Christopher Hodgson (priest)
Quick Facts
Biography
Christopher Hodgson (1561 – after 1596) was a Catholic priest who played a minor role in the Babington Plot (Pollen 1922, Smith 1936, Thomas 1996). The plot was a failure and eighteen of the main conspirators were hung, drawn, and quartered in London in 1586. Hodgson was a committed Roman Catholic, in defiance of the Elizabethan authorities. But he clashed with the Jesuits and like several other English Catholics he opposed a Spanish invasion. He was a close friend of Gilbert Gifford and an acquaintance of Charles Neville, 6th Earl of Westmorland in exile.
Early life
The records concerning his ordination suggest that Christopher Hodgson was born in 1561 (Anstruther 1968, p. 168). Surviving letters in the English State Papers confirm that his father was also called Christopher. Christopher the elder was a tenant farmer in Altham, Lancashire where he died on 23 September 1590. His will survives in Lancashire Record Office in Preston.
Parish records show the baptism of a Christopher Hodgson, son of Christopher Hodgson, in Kendal in Westmorland on 12 December 1561. If this record applies to the future priest, then Christopher would have moved from Kendal to Altham when he was a young boy. Another Christopher Hodgson was baptised in Whalley in Lancashire on 21 January 1561. But no father is named.
In any case, the future priest attended Blackburn Grammar School in the 1570s (Anstruther 1968, p. 168). He was taught by Lawrence Yates "who ran a very popish school" (Anstruther, 1968, p. 168). A surviving letter in the English State Papers shows a very close relationship with Laurence Johnson, a Catholic martyr who was executed at Tyburn in 1582 and later beatified.
Priesthood and the Babington Plot
Christopher left England with Laurence Johnson in 1578 to study at the English College, Douai. He was sent to Rome in 1579 where he ordained as a priest in 1583. For reasons of illness his mission back to England was aborted. Instead he journeyed to Rheims in France to teach philosophy at the English College there. His anti-Jesuit views led to antagonism with Richard Barret, the Jesuit president of the college (Anstruther, 1968, p. 168).

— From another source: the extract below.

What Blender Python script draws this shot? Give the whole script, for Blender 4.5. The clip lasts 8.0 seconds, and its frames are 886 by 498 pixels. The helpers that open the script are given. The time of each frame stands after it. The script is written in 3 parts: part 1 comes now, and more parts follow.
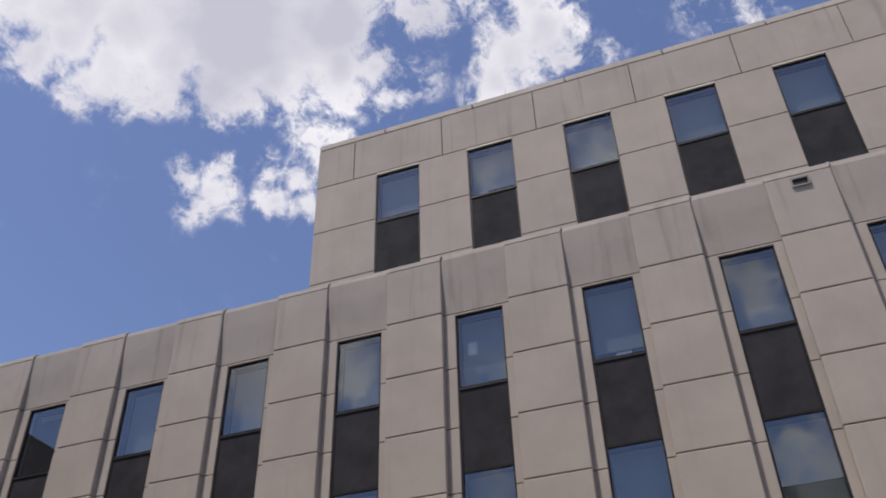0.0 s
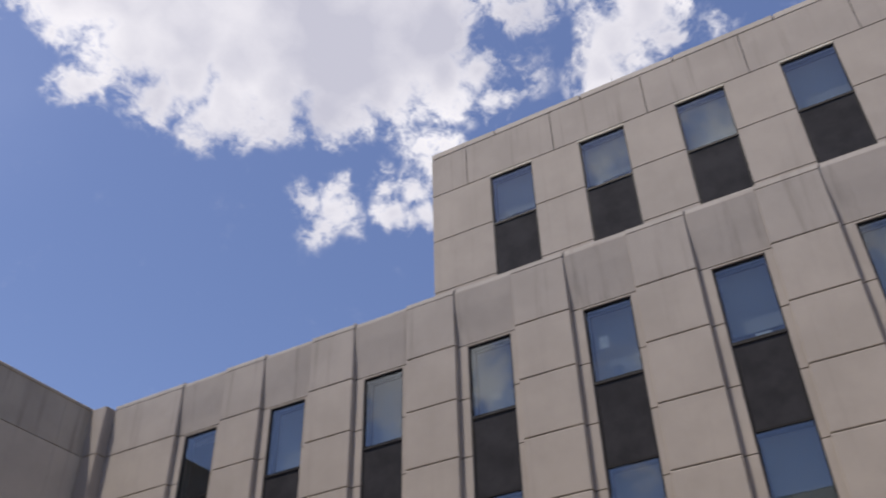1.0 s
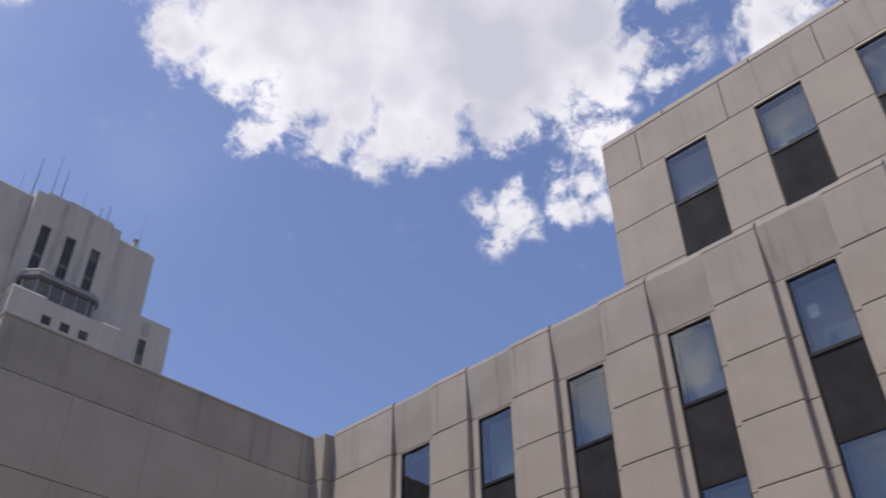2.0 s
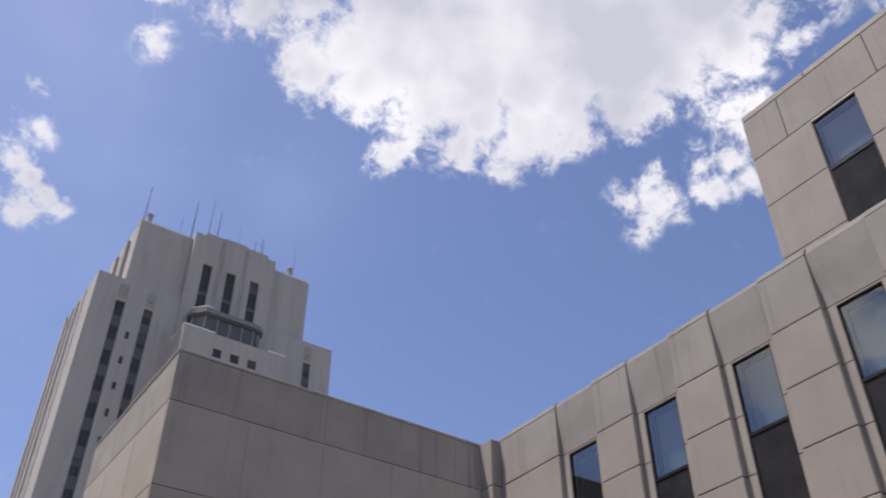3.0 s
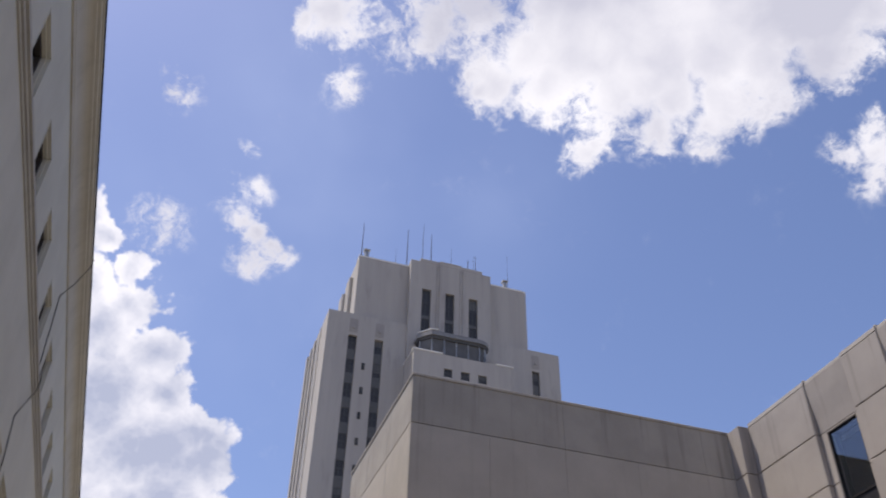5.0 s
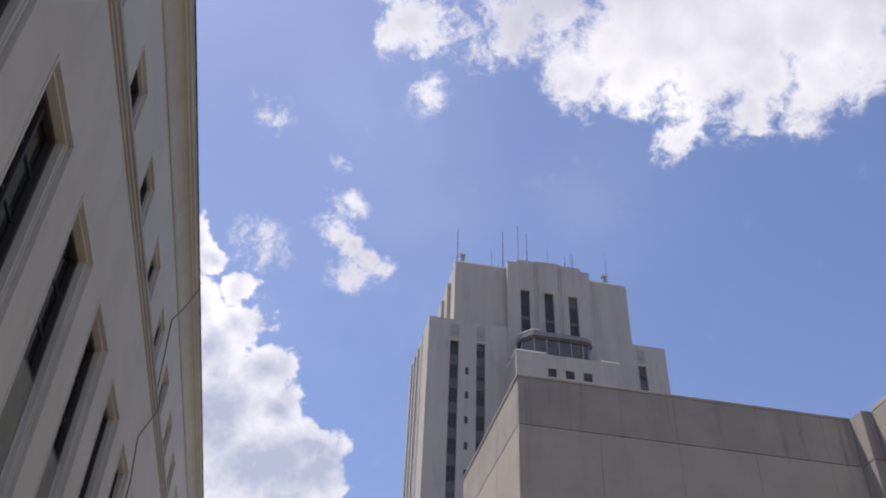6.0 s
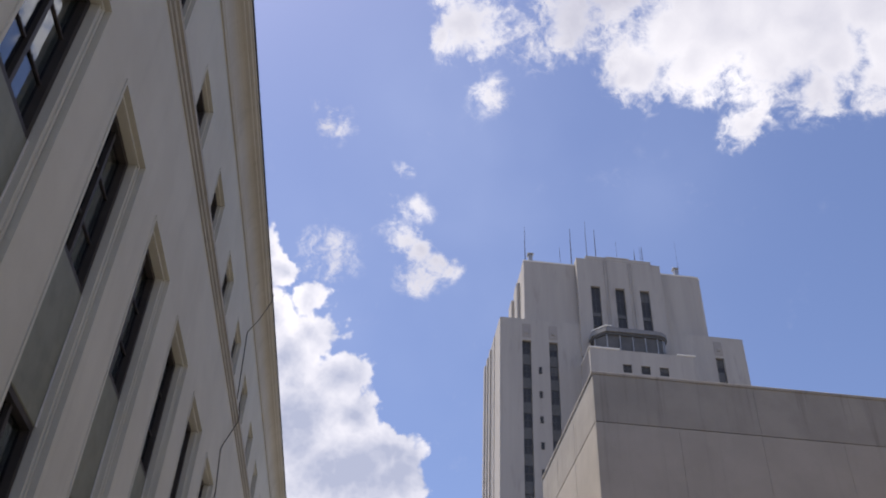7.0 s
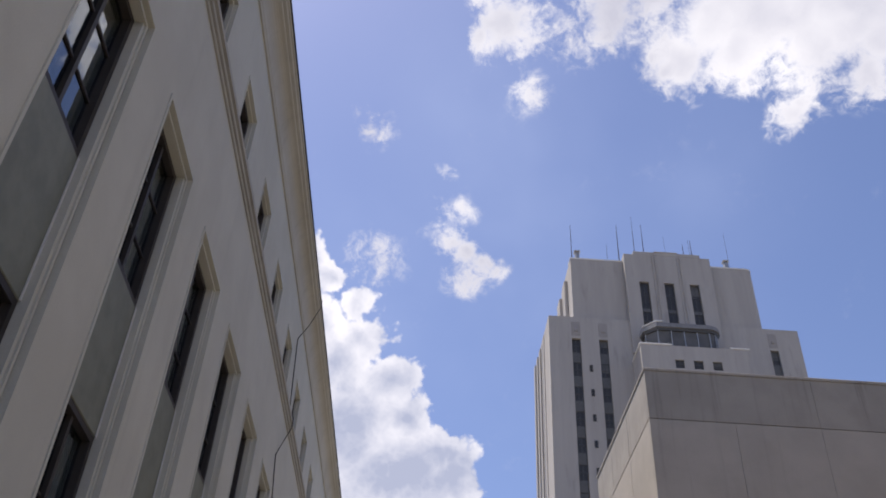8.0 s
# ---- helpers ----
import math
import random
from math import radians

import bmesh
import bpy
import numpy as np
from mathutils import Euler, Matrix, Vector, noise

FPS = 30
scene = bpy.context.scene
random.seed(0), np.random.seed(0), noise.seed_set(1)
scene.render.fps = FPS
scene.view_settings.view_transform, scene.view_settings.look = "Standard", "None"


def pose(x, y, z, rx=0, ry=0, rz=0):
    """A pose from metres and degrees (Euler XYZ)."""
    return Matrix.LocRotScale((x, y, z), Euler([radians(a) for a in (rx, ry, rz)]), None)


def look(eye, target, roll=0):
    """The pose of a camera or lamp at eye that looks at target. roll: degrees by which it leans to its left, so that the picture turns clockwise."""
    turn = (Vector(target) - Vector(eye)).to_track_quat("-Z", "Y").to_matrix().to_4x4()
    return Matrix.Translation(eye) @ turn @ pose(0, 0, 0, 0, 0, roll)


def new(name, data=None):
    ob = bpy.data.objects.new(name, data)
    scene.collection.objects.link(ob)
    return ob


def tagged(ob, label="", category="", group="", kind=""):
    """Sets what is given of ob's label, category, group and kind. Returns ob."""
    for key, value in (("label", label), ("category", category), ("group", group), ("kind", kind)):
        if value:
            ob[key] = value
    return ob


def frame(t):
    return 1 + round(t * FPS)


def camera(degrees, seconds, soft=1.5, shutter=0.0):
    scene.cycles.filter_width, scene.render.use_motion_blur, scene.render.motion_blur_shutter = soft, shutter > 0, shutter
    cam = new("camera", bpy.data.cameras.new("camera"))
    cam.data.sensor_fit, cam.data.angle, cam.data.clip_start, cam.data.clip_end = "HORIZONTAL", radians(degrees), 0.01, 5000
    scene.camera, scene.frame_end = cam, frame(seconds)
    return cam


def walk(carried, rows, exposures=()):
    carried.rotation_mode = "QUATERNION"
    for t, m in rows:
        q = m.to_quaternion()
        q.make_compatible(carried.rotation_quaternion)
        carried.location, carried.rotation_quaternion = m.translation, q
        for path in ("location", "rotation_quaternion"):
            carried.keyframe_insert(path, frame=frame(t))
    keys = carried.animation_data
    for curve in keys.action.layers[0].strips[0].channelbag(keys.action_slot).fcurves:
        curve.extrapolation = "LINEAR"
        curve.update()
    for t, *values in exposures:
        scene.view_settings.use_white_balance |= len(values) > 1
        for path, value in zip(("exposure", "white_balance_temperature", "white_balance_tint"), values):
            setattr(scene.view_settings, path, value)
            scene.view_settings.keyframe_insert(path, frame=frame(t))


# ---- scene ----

Hodgson became friendly with Gilbert Gifford, who as a double agent played a crucial role in the Babington Plot. One of the captured plotters (John Savage) later testified under interrogation that Hodgson had, with Gifford and others at Rheims in 1585, encouraged the assassination of Queen Elizabeth I of England (Smith 1936, p. 216). Savage confessed "that through the persuasion of Doctor Gifford, and by the solicitation of Gilbert Gifford and one Hodgson he undertook to kill the Queen’s majesty and for that purpose was sent from Rheims hither."

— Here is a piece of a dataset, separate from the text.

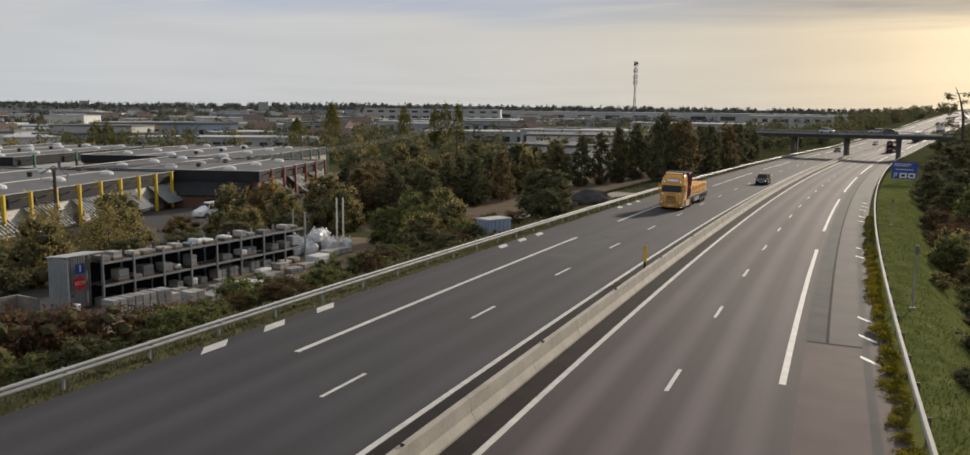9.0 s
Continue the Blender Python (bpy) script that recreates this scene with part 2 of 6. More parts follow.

When in England, Gilbert Gifford set up a means of communication between the imprisoned Mary, Queen of Scots, and her allies, knowing that her letters would be intercepted by Elizabethan spies. The evidence of these letters – forged or otherwise – led to her execution in 1587 (Smith 1936).
'Afterwards, Failing in His Purpose'
Before his death in prison in Paris in 1590, Gilbert Gifford wrote a letter to his brother Gerard dated 6 December 1588, which fell into the hands of the English authorities. This expresses Gilbert’s ‘affection’ for Christopher Hodgson and reports that Hodgson had been lent £2000 by Charles Neville, 6th Earl of Westmorland. This Earl was exiled for his role in the pro-Catholic Rising of the North in 1569 (Sharp 1840). Dispossessed of all his estates, the Earl died in Flanders in 1601.

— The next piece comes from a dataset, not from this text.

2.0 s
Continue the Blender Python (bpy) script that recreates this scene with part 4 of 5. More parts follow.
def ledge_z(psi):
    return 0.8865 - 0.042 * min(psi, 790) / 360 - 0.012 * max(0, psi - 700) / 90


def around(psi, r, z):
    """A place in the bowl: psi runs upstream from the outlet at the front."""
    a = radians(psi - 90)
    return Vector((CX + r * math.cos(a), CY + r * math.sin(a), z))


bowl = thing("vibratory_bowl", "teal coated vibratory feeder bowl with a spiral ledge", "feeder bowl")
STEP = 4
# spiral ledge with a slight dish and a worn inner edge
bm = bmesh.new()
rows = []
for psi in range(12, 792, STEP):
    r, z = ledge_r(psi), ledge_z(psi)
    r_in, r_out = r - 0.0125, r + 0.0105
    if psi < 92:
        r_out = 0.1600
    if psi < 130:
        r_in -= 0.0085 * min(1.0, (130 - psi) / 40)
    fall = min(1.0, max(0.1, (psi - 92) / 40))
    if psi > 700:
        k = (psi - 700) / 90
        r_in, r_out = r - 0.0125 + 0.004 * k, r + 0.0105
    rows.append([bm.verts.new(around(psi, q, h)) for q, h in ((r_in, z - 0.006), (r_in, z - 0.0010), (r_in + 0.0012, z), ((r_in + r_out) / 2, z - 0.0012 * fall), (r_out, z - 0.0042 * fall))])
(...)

Hodgson stayed at Rheims until 1589 when he left to teach philosophy and theology in a monastery in Dieulouard in Lorraine, aiming to become the Abbot. The last definite reference to him, in a letter by Jesuit Priest Robert Parsons (or Persons), gives the following account of his wanderings:
"afterwards, failing in his purpose, and having no true spirit indeed, came out again, and after much wanderings up and down entangled with many ecclesiastical censures, came at length to such misery, and desperate resolution, as that when the assault should be given by the Spaniards to Calais in the year 1596, this man being there both ragged and torn, and in vagrant sort, told a certain grave man a little before the assault given, that he must be forced to enter also with the soldiers to snatch and catch as others did for his necessary relief, and what is become of him since I know not, nor whether he be dead or alive." (Catholic Record Society 1906, p. 205)
Hodgson’s impoverished arrival in Calais, and his request to pillage with the Spanish soldiers, seems to indicate that he might be trying to return to England. Whether he did or not we do not know. Nothing is known of Hodgson’s life after 1596.